Iran Khodro, Iran’s main automobile company, announced on Wednesday it has the full capacity to cope with French car maker Peugeot’s decision to halt exports of vehicle kits for assembly, reports coming from Tehran said.
Ahmad Nematbakhsh, secretary of Iranian Automakers Association, said such a move cannot have a great impact on the country’s car industry as Iran is able to produce or supply the parts needed for Peugeot passenger cars domestically. He added that the Iranian manufacturers can produce the needed parts or supply it through third companies.
“Iran has reached 98% of self sufficiency in producing Peugeot 405 parts and 75% in Peugeot 206 parts,” the industrialist said.

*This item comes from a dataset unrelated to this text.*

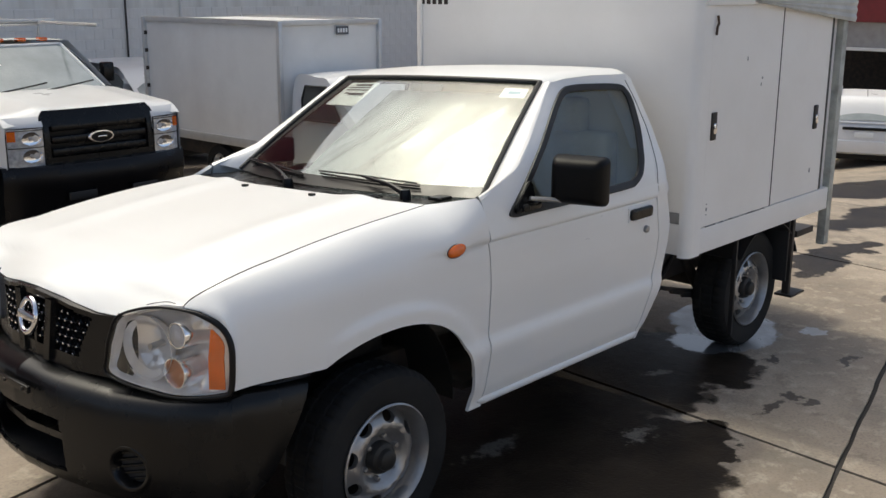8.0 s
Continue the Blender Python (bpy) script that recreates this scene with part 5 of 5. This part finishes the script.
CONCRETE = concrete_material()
JOINT = material("joint_dirt", (0.030, 0.026, 0.022), 0.9, spread=0.3)
xs = [-60, -30, -12] + list(np.arange(-8, 22.1, 0.75)) + [30, 60]
ys = [-60, -30, -12] + list(np.arange(-8, 22.1, 0.75)) + [30, 60]
bm = grid([[(x, y, yard_z(x, y) - 0.014) for y in ys] for x in xs])
ground = tagged(finish(bm, "ground", JOINT), "stained grey-brown concrete yard with wet patches", "ground", kind="structure")
SX, SY = 3.4, 2.87
TURN_SLAB = Matrix(((math.cos(radians(12.5)), math.sin(radians(6.0)), 0), (math.sin(radians(12.5)), math.cos(radians(6.0)), 0), (0, 0, 1)))  # the joints do not cross square
for i in range(-5, 9):
    for j in range(-5, 8):
        x0, y0 = 1.67 + i * SX, -1.73 + j * SY
        rows = []
        for u in np.linspace(0, 1, 25):
            row = []
            for v in np.linspace(0, 1, 19):
                x, y = x0 + 0.012 + (SX - 0.024) * u, y0 + 0.012 + (SY - 0.024) * v
                edge = max(0.0, 1 - min(u, 1 - u, v, 1 - v) * 30)
                x += edge * (0.012 * noise.noise(Vector((x * 5, y * 5, 1.0))) + 0.006 * noise.noise(Vector((x * 19, y * 19, 3.0))))
                y += edge * (0.012 * noise.noise(Vector((x * 5, y * 5, 7.0))) + 0.006 * noise.noise(Vector((x * 19, y * 19, 9.0))))
                p = Vector((1.70, -1.725, 0)) + TURN_SLAB @ Vector((x - 1.67, y + 1.73, 0))
                row.append((p.x, p.y, yard_z(p.x, p.y) - 0.002 * edge))
            rows.append(row)
        bm = grid(rows)
        thicken(bm, 0.05, (x0 + 1, y0 + 1, -5))
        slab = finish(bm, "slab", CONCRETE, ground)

WALL_PAINT = material("grey_wall_paint", (0.87, 0.83, 0.77), 0.85, spread=0.12, scale=0.8, dirt=(0.48, 0.43, 0.37), patch_amount=0.55, patch_scale=1.1, streak=((0, 0, 0), (0.35, 1.0, 2.2)))
wall = tagged(finish(box(-30, 23.6, 16.02, 16.3, -2.2, 2.6), "wall_north", WALL_PAINT, smooth=0), "grey painted block wall", "wall", kind="structure")
bm = box(-0.198, 0.198, -0.012, 0.012, -0.0965, 0.0965, 0.003, 1)
block_mesh = bpy.data.meshes.new("block")
bm.to_mesh(block_mesh)
bm.free()
block_mesh.materials.append(WALL_PAINT)
for r in range(8):
    for c in range(37):
        ob = new("block", block_mesh)
        ob.parent = wall
        ob.location = (4.6 + c * 0.4 + (r % 2) * 0.2, 16.025, 0.0 + r * 0.2)
part("conduit", tube([(9.3, 15.97, -1.0), (9.3, 15.97, 3.0)], 0.02, 8), DARK_METAL, wall)
part("conduit", tube([(10.6, 15.97, -1.0), (10.6, 15.97, 3.0)], 0.03, 8), WALL_PAINT, wall)
# far end: a shed with a red fascia and an open bay
RED = material("red_fascia", (0.22, 0.035, 0.04), 0.6, spread=0.15)
CONC_BEAM = material("pale_beam", (0.36, 0.35, 0.34), 0.8, spread=0.15)
tagged(finish(box(-30, 23.6, 15.9, 16.3, 2.604, 11.0), "wall_upper", RED, smooth=0), "red painted upper wall over the block wall", "wall", kind="structure")
shed = thing("open_shed", "open shed with red fascia over a concrete beam", "building", at=(26.0, 5.0, 0))
part("fascia", box(-0.3, 0.0, -14, 11, 1.1, 3.4, 0.02), RED, shed, "red painted fascia")
part("beam", box(-0.12, 0.3, -14, 11, 0.40, 1.1, 0.02), CONC_BEAM, shed, "pale concrete beam")
part("ledge", box(-0.25, 0.3, -14, 11, 0.36, 0.44, 0.01), GREY_WHITE, shed)
for k in range(6):
    part("column", box(0.0, 0.4, -14 + k * 4.9, -13.6 + k * 4.9, -1.6, 0.4, 0.02), CONC_BEAM, shed)
# near-black back wall: the bay's shade is put into its colour
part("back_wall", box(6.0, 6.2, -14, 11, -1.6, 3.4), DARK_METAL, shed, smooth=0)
part("roof", box(0.0, 6.2, -14, 11, 3.3, 3.5), CONC_BEAM, shed, smooth=0)
# yard walls behind the camera
tagged(finish(box(-20.3, -20, -30, 16, -0.2, 3.0), "wall_west", WALL_PAINT, smooth=0), "grey painted wall", "wall", kind="structure")
tagged(finish(box(-20, 30, -16.3, -16, -1.6, 2.4), "wall_south", WALL_PAINT, smooth=0), "grey painted wall", "wall", kind="structure")

# white pipe frame standing by the wall
rack = thing("pipe_rack", "white steel pipe rack standing by the wall", "rack", at=(16.7, 14.2, yard_z(16.9, 14.2)))
for x in (0.0, 0.62):
    part("post", tube([(x, 0.0, 0.0), (x, 0.0, 2.02)], 0.035, 8), GREY_WHITE, rack)
for z in (0.5, 1.25, 1.62, 1.98):
    part("rail", tube([(-0.05, 0.0, z), (0.67, 0.0, z)], 0.03, 8), GREY_WHITE, rack)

Peugeot’s parent company PSA Peugeot Citroen in February suspended its sales of car assembly kits to Iran, its top export market in terms of trade volume so far.
Analysts believe the decision is tied to Peugeot’s alliance with US group General Motors, and US sanctions pressure on Iran over its disputed nuclear activities.
Shot in foot
“We have no sales not for economic reasons but for political reasons. The Iranian market is one that cannot easily be replaced for Peugeot. It’s an unacceptable decision for us,” Jean-Pierre Mercier from a closed Peugeot plant told in an interview.
The firings are causing political and economic temperatures to boil in the country that saw the election of a Socialist leader after more than a decade.
“If the state can prevent Peugeot from selling cars to Iran, why cannot they prevent these firings? Unfortunately, the unions insufficiently mobilised to tip the scale and stopped the embargo,” Mercier said.
Critics say Peugeot’s auto sales this year are down nearly a quarter of a million units, almost exactly the amount that Iran would have normally purchased.
Meanwhile, PSA Peugeot Citroen came under a fierce attack from France’s Minister for Industrial Renewal Arnaud Montebourg last week ahead of talks on 8,000 jobs cuts.
“We have a real problem with Peugeot’s strategy, the alliance with General Motors, the behaviour of its shareholder,” Montebourg said on France Inter radio, before meeting with Peugeot boss Philippe Varin last week.
French President Francois Hollande described the plan as “unacceptable” and said his government will announce a programme for supporting the automobile industry on Wednesday.
PSA, the biggest French carmaker and second in Europe to Germany’s Volkswagen, is struggling with falling European sales. It announced last week it would cease production at its historic Aulnay plant north of Paris, which employs 3,000 people. Another 1,400 jobs are also going at its Rennes plant and about 3,600 positions are to be cut across the corporate structure.
The announcement sparked trade union anger and underlined the difficulty for French industry to compete in international markets, a key factor in the stagnation of its economy.